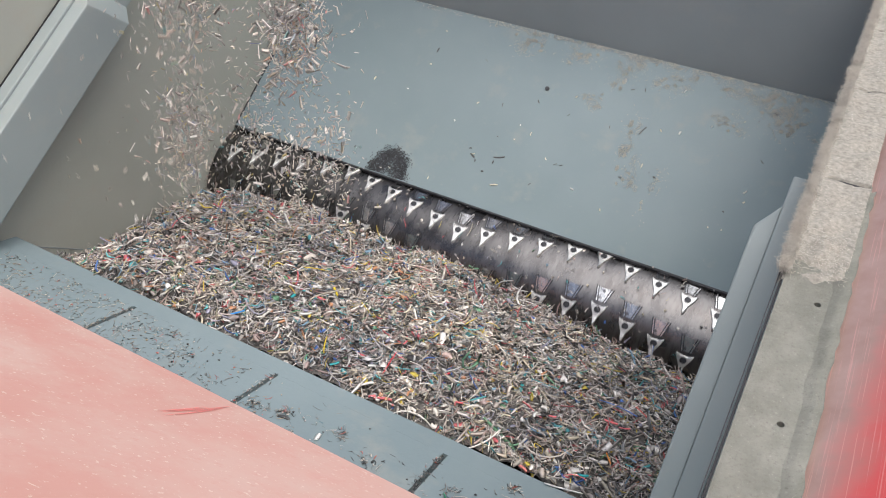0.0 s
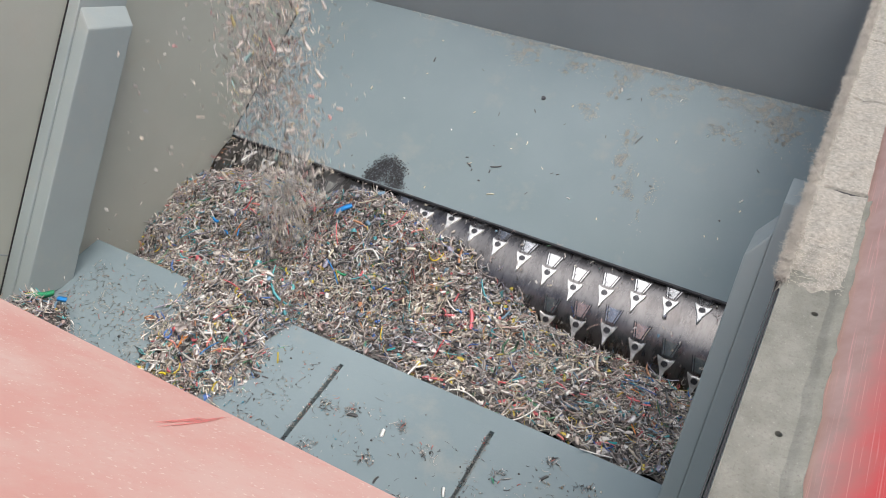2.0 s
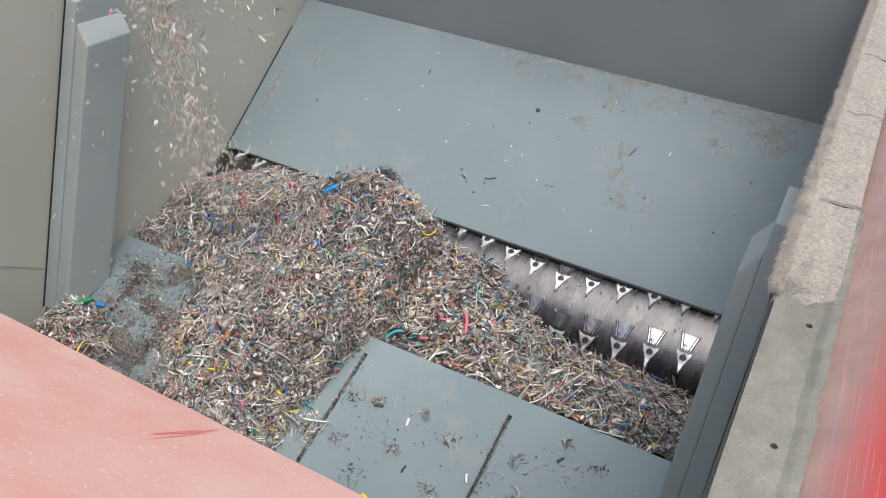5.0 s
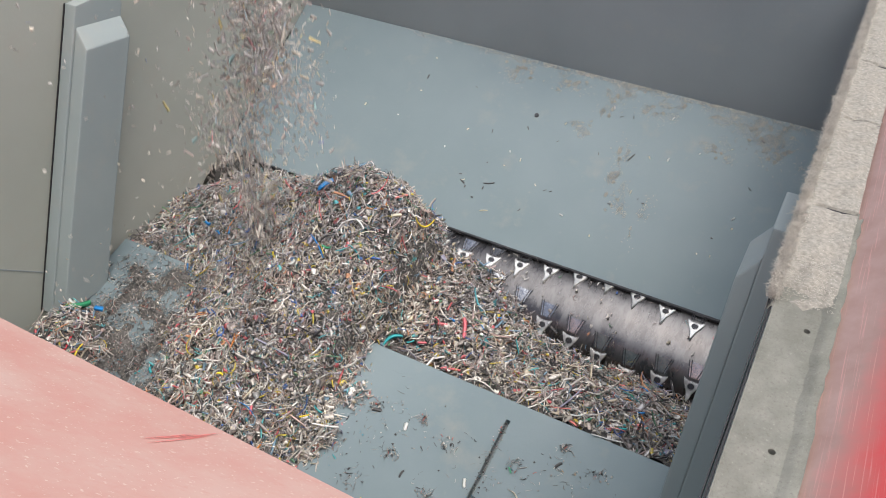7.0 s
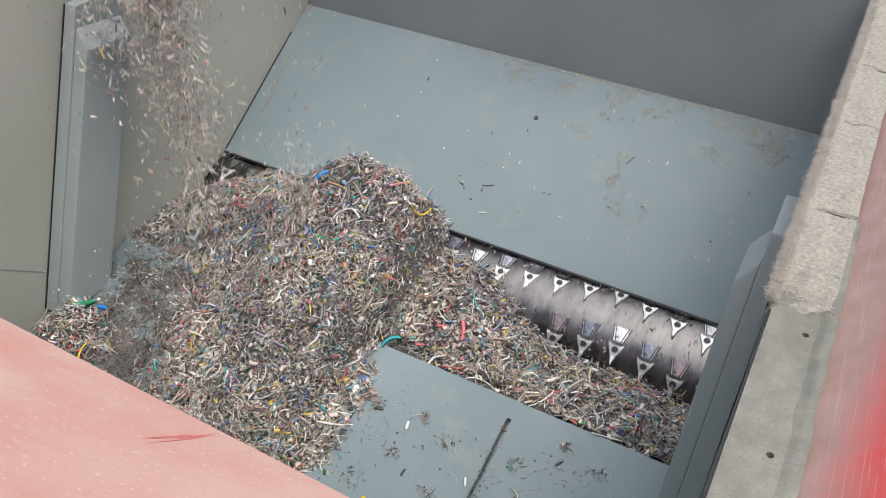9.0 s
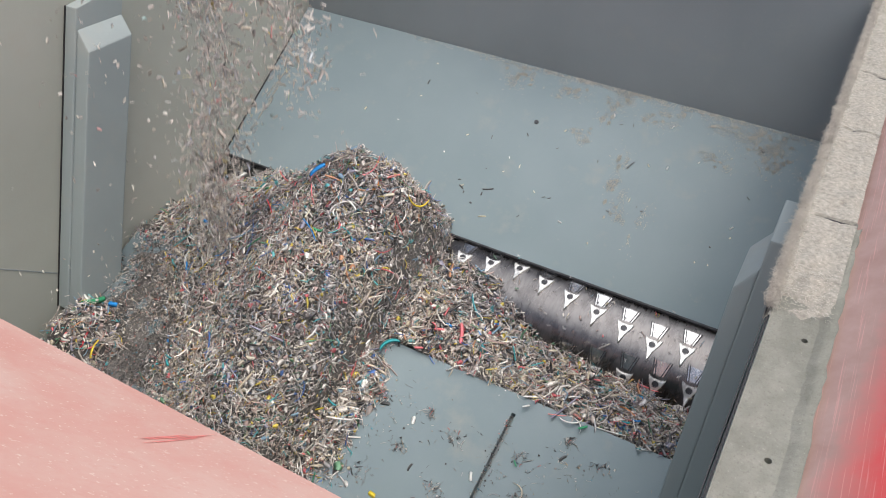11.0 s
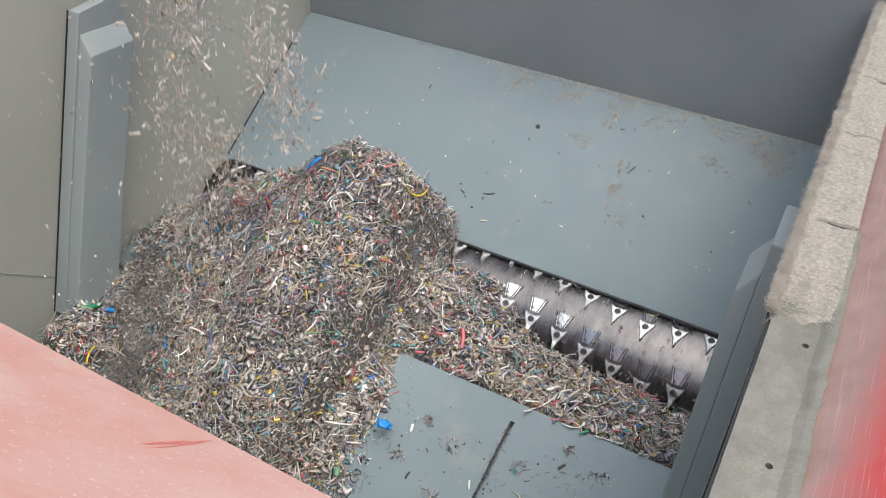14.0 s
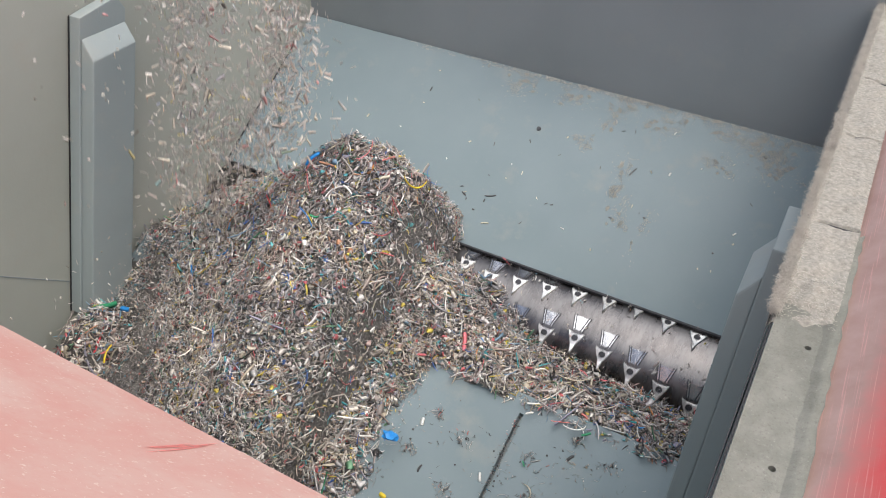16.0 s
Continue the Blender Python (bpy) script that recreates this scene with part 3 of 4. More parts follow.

+ + + + + + +

DIRECTION
Except for the pictures, copy the material above exactly.

COMPLETE ANSWER
0.0 s
2.0 s
5.0 s
7.0 s
9.0 s
11.0 s
14.0 s
16.0 s
Continue the Blender Python (bpy) script that recreates this scene with part 3 of 4. More parts follow.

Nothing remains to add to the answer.